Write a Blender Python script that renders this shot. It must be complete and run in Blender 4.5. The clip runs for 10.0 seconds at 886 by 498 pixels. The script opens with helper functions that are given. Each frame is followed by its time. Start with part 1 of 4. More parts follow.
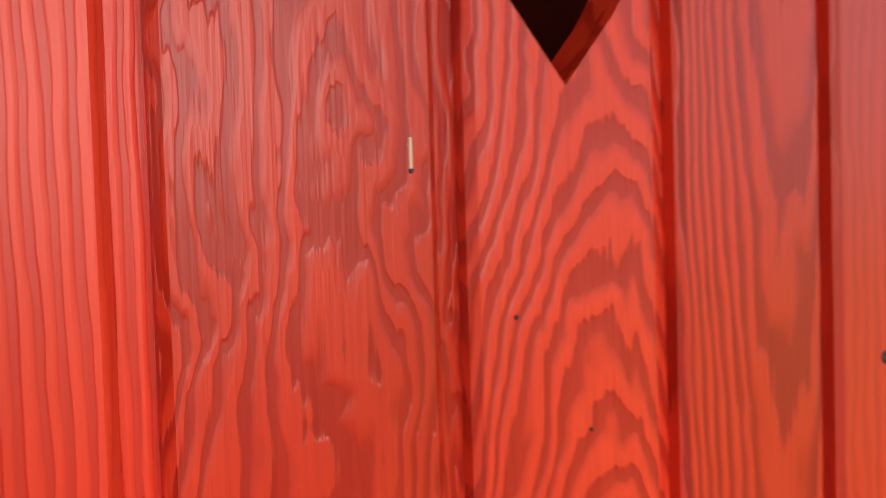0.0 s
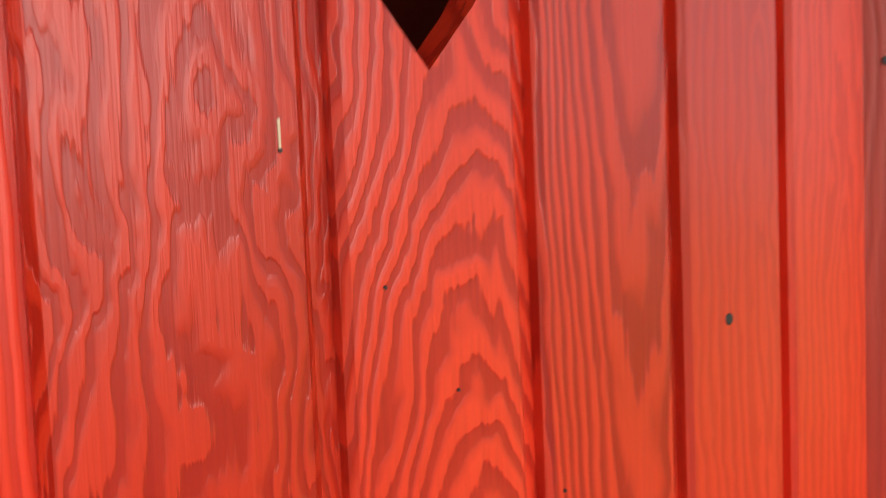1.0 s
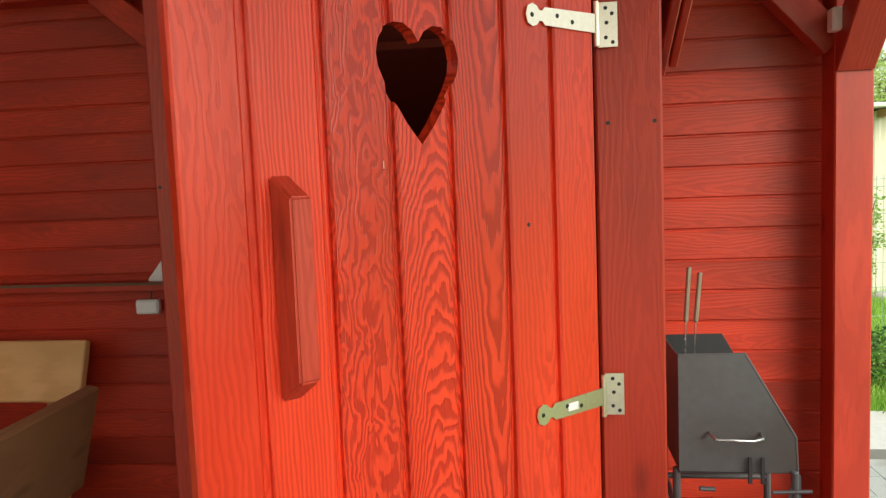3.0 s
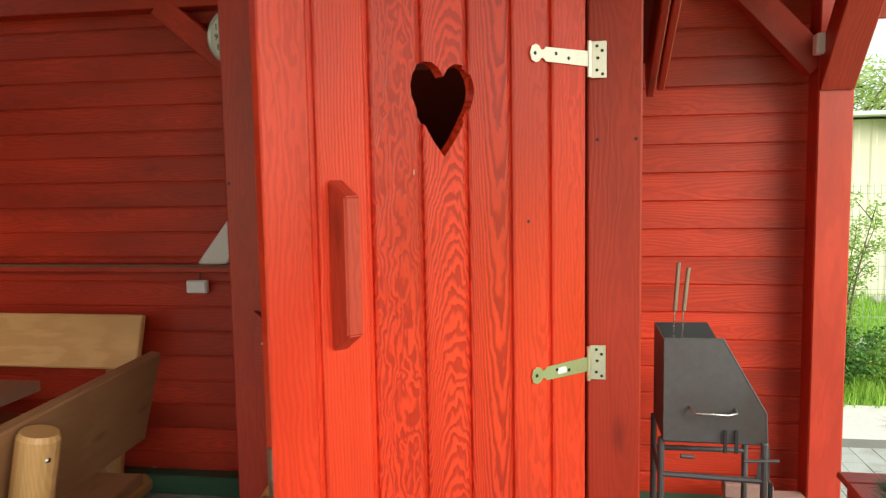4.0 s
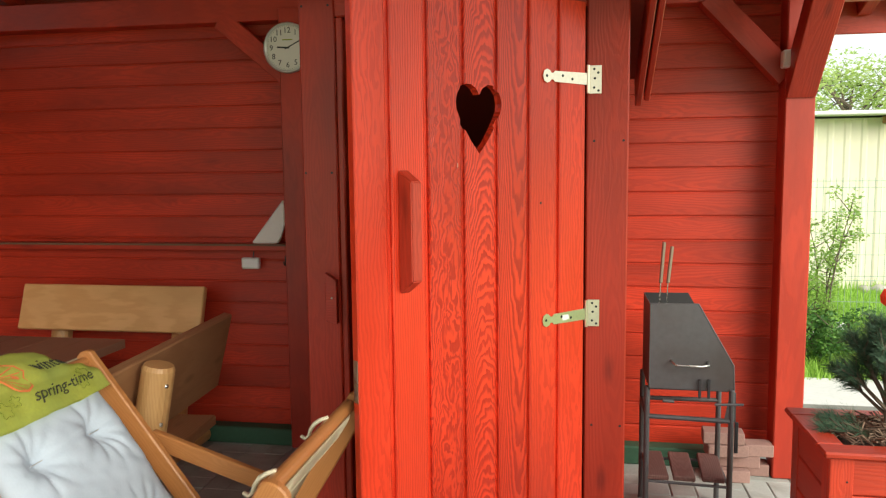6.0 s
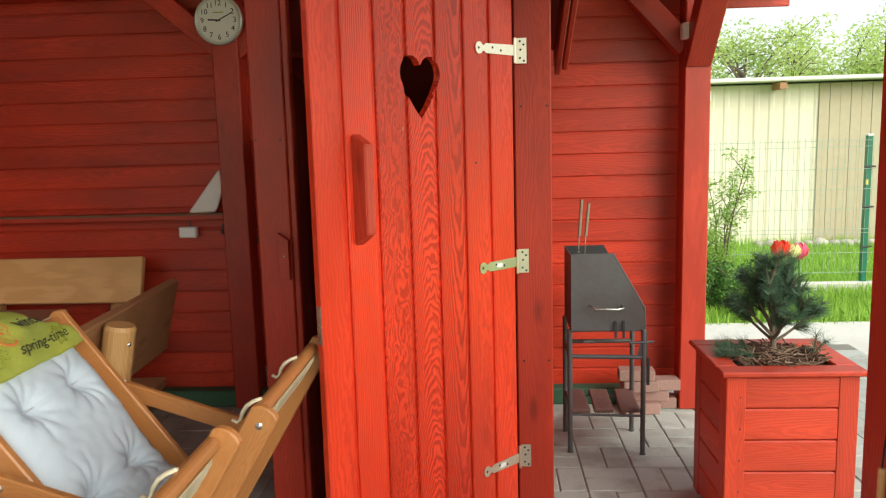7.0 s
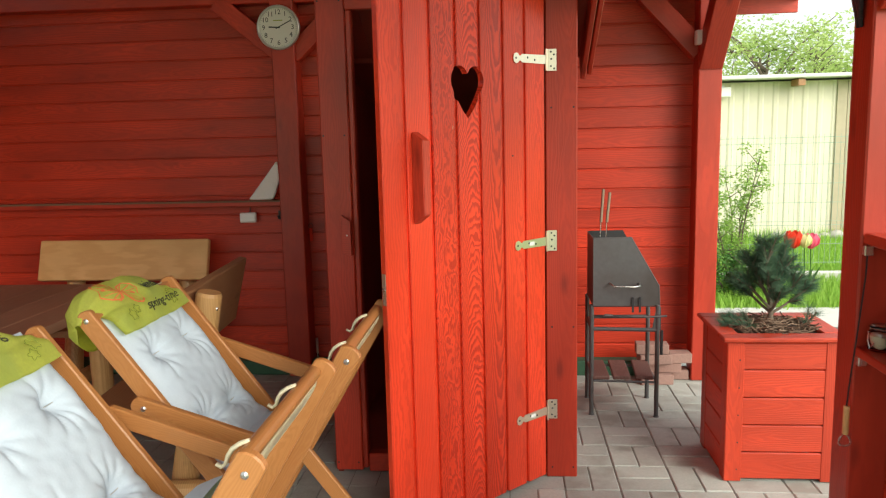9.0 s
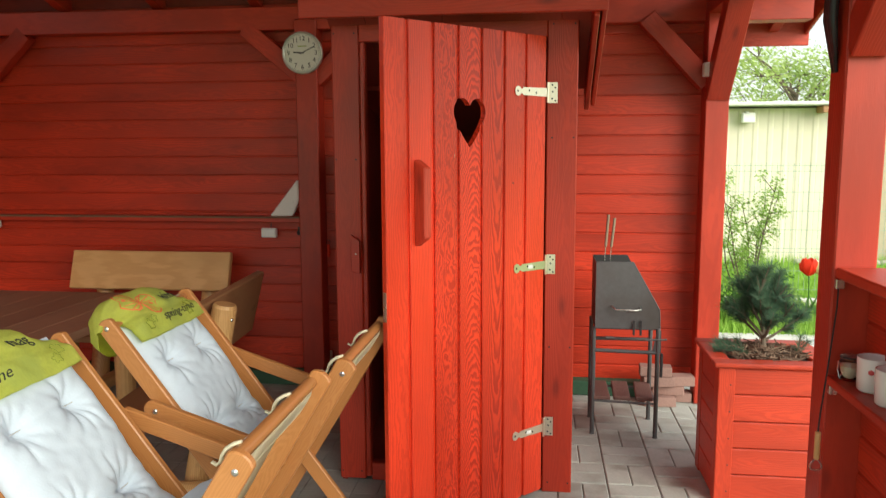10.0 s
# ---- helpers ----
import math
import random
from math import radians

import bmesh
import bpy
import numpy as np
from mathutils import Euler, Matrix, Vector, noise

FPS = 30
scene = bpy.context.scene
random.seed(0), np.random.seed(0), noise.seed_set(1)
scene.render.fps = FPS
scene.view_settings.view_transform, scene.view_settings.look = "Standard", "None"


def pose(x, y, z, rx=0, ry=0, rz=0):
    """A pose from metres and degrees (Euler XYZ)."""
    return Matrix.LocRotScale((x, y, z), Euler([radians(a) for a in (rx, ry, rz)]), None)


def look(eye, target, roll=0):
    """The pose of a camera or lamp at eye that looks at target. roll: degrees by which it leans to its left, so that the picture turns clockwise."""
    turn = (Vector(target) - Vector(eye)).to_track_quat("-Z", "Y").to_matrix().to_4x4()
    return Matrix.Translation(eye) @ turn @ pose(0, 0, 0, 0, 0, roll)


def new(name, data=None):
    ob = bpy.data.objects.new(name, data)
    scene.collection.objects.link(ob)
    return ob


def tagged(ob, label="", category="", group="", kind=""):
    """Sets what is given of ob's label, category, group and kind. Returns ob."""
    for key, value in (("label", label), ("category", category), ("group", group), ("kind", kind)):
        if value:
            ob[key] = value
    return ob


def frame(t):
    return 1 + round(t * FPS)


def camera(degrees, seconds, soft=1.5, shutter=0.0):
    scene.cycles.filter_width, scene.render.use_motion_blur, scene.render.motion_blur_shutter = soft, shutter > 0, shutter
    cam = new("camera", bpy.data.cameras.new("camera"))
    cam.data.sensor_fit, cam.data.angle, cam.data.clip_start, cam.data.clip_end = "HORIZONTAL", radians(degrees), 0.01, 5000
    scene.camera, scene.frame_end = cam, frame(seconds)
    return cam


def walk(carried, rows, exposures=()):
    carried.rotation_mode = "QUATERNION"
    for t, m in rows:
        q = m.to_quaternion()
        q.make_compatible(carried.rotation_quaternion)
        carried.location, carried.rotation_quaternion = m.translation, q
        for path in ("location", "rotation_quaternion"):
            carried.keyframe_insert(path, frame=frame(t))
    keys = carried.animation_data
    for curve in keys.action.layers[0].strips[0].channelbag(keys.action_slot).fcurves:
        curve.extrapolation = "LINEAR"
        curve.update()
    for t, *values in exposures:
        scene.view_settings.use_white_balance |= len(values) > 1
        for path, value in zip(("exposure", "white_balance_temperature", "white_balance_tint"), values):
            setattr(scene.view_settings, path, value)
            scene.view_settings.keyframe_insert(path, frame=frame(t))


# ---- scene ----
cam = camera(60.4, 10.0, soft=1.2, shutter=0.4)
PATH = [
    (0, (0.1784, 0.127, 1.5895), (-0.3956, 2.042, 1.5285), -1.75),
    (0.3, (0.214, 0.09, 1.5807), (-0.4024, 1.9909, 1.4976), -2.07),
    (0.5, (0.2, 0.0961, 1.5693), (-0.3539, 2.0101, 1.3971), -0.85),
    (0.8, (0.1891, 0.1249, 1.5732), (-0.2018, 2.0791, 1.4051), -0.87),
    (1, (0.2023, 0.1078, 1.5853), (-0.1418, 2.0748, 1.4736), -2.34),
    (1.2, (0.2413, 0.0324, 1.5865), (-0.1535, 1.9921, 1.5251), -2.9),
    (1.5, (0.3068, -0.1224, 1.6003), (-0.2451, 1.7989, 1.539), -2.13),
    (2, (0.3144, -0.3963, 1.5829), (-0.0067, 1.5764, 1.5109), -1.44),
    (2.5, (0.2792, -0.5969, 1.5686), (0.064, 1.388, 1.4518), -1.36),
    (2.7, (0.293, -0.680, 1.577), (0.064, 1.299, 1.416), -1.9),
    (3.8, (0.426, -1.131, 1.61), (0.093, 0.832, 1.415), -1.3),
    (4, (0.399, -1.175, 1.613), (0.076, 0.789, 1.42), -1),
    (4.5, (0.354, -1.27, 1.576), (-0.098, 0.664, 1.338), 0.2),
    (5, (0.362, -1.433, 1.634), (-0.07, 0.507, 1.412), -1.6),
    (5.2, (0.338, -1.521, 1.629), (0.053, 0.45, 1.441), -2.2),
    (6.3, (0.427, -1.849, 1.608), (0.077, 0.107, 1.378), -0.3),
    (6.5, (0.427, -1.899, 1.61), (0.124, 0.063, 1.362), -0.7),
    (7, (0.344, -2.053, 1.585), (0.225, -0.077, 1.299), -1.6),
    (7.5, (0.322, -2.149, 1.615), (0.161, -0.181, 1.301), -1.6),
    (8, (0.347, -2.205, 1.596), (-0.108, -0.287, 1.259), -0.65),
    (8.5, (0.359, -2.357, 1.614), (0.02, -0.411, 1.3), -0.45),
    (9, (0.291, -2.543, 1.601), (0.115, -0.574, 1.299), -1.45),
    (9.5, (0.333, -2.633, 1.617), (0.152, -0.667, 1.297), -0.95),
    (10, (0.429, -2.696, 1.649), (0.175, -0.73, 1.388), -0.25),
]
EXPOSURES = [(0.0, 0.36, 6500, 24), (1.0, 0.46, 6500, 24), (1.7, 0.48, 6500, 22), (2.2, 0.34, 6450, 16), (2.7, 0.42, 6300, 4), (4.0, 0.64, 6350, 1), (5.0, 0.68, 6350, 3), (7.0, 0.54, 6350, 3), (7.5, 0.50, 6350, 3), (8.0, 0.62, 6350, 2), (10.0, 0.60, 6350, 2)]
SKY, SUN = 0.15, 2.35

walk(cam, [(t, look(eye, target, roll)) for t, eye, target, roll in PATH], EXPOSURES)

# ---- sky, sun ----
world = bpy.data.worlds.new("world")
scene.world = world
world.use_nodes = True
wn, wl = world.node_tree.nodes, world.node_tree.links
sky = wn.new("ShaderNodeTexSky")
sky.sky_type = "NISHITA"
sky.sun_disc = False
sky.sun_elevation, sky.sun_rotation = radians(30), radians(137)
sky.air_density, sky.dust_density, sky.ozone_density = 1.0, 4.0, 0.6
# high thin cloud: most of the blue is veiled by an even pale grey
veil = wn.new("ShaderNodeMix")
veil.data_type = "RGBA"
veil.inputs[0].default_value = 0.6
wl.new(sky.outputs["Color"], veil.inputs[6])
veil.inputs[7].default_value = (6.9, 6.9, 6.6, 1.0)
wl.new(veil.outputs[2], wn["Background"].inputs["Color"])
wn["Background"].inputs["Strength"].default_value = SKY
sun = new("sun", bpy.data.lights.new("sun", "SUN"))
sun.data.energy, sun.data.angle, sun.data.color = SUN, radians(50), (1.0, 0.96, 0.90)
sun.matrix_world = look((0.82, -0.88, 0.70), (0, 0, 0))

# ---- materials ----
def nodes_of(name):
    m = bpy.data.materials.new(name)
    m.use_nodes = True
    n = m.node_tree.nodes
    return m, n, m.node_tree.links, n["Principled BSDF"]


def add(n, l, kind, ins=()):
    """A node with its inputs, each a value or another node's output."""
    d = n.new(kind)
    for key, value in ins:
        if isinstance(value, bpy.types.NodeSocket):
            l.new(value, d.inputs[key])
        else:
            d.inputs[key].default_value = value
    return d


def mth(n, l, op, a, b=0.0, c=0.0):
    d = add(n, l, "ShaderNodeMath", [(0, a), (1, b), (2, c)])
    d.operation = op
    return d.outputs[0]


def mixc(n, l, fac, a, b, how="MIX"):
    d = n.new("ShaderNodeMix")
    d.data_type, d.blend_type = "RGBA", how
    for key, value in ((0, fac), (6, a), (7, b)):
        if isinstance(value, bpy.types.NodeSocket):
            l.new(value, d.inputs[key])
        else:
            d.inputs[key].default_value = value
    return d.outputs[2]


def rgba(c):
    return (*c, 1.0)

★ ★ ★

## Exercise
Write the lines again exactly, beginning at the line that has "carried.keyframe_insert(path, frame=frame(t))" and stopping after the line that has "scene.view_settings.keyframe_insert(path, frame=frame(t))"; include no other lines.

## Exercise response
            carried.keyframe_insert(path, frame=frame(t))
    keys = carried.animation_data
    for curve in keys.action.layers[0].strips[0].channelbag(keys.action_slot).fcurves:
        curve.extrapolation = "LINEAR"
        curve.update()
    for t, *values in exposures:
        scene.view_settings.use_white_balance |= len(values) > 1
        for path, value in zip(("exposure", "white_balance_temperature", "white_balance_tint"), values):
            setattr(scene.view_settings, path, value)
            scene.view_settings.keyframe_insert(path, frame=frame(t))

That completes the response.